▶ [Exercise details]
Begin with the line containing "Continue the Blender" and end with the line containing "0.42, 1.0), 6.0)"; set down that block verbatim and nothing else.

┄┄┄┄┄┄┄┄┄┄

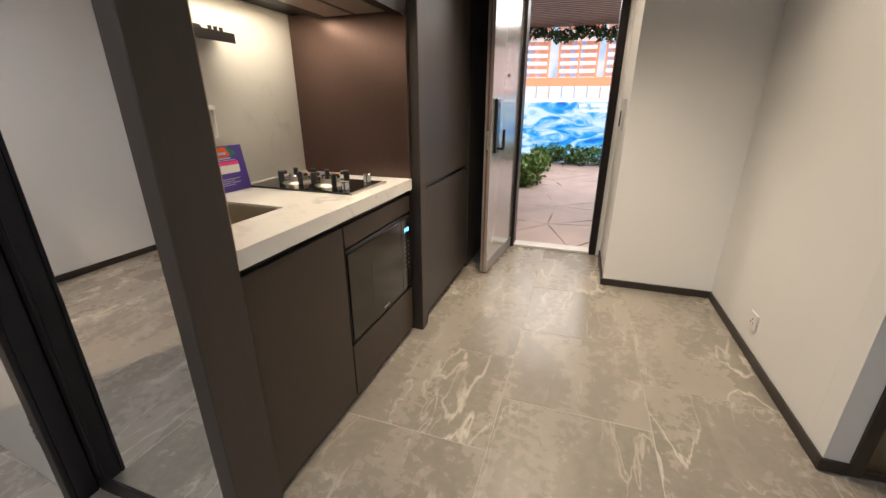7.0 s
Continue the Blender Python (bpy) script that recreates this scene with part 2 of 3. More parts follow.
M_PALEPINK = surface("pale_lining", (0.70, 0.62, 0.58), 0.6, var=0.03)
M_CONCRETE = surface("mottled_concrete_wall", (0.20, 0.185, 0.165), 0.75, var=0.45, scale=2.2, fine=40, bump=0.1, stretch=(1, 1, 0.45))
M_GREYFLOOR = surface("grey_terrace_floor", (0.13, 0.13, 0.14), 0.5, var=0.2, scale=3)
M_PAVE = surface("pink_stamped_stone", (0.56, 0.43, 0.39), 0.5, var=0.14, scale=3, fine=60, bump=0.1)
M_JOINT = surface("dark_paving_joint", (0.33, 0.24, 0.21), 0.8, var=0.2)
M_SLAT = surface("timber_soffit_slat", (0.36, 0.25, 0.20), 0.4, var=0.15, scale=8)
# dark finish for the surfaces added to close off outer spaces
M_OUTWALL = surface("dark_enclosure", (0.10, 0.09, 0.09), 0.8, var=0.1)
M_LEAF = leaf_mat("shrub_leaf", (0.030, 0.075, 0.014), (0.10, 0.21, 0.035))
M_FERN = leaf_mat("fern_leaf", (0.06, 0.13, 0.02), (0.20, 0.32, 0.07))
M_DARKLEAF = leaf_mat("dark_leaf", (0.018, 0.050, 0.016), (0.055, 0.125, 0.04))
M_POT = surface("dark_planter", (0.075, 0.046, 0.032), 0.5, var=0.2)
M_LAMP = glow("lamp_lens", (1.0, 0.84, 0.62), 14.0)
M_LED = glow("warm_led_strip", (1.0, 0.80, 0.50), 11.0)
M_BLUEDIGIT = glow("blue_display_digit", (0.10, 0.42, 1.0), 6.0)


# ---------------------------------------------------------------- world and lights
world = bpy.data.worlds.new("world")
scene.world = world
world.use_nodes = True
wn = world.node_tree.nodes
sky = wn.new("ShaderNodeTexSky")
sky.sky_type, sky.sun_disc = "NISHITA", False
sky.sun_elevation, sky.sun_rotation = radians(40), radians(180)
wn["Background"].inputs["Strength"].default_value = 0.05
world.node_tree.links.new(sky.outputs[0], wn["Background"].inputs["Color"])


def lamp(name, kind, where, watts, col, size=0.1, target=None, spot=100, blend=0.6, size_y=None):
    d = bpy.data.lights.new(name, kind)
    d.energy, d.color = watts, col
    if kind == "AREA":
        d.size = size
        if size_y:
            d.shape, d.size_y = "RECTANGLE", size_y
    else:
        d.shadow_soft_size = size
    if kind == "SPOT":
        d.spot_size, d.spot_blend = radians(spot), blend
    ob = new(name, d)
    ob.matrix_world = look(where, target) if target else Matrix.Translation(where)
    return ob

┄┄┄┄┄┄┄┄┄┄

▶ [Answer to the problem]
Continue the Blender Python (bpy) script that recreates this scene with part 2 of 3. More parts follow.
M_PALEPINK = surface("pale_lining", (0.70, 0.62, 0.58), 0.6, var=0.03)
M_CONCRETE = surface("mottled_concrete_wall", (0.20, 0.185, 0.165), 0.75, var=0.45, scale=2.2, fine=40, bump=0.1, stretch=(1, 1, 0.45))
M_GREYFLOOR = surface("grey_terrace_floor", (0.13, 0.13, 0.14), 0.5, var=0.2, scale=3)
M_PAVE = surface("pink_stamped_stone", (0.56, 0.43, 0.39), 0.5, var=0.14, scale=3, fine=60, bump=0.1)
M_JOINT = surface("dark_paving_joint", (0.33, 0.24, 0.21), 0.8, var=0.2)
M_SLAT = surface("timber_soffit_slat", (0.36, 0.25, 0.20), 0.4, var=0.15, scale=8)
# dark finish for the surfaces added to close off outer spaces
M_OUTWALL = surface("dark_enclosure", (0.10, 0.09, 0.09), 0.8, var=0.1)
M_LEAF = leaf_mat("shrub_leaf", (0.030, 0.075, 0.014), (0.10, 0.21, 0.035))
M_FERN = leaf_mat("fern_leaf", (0.06, 0.13, 0.02), (0.20, 0.32, 0.07))
M_DARKLEAF = leaf_mat("dark_leaf", (0.018, 0.050, 0.016), (0.055, 0.125, 0.04))
M_POT = surface("dark_planter", (0.075, 0.046, 0.032), 0.5, var=0.2)
M_LAMP = glow("lamp_lens", (1.0, 0.84, 0.62), 14.0)
M_LED = glow("warm_led_strip", (1.0, 0.80, 0.50), 11.0)
M_BLUEDIGIT = glow("blue_display_digit", (0.10, 0.42, 1.0), 6.0)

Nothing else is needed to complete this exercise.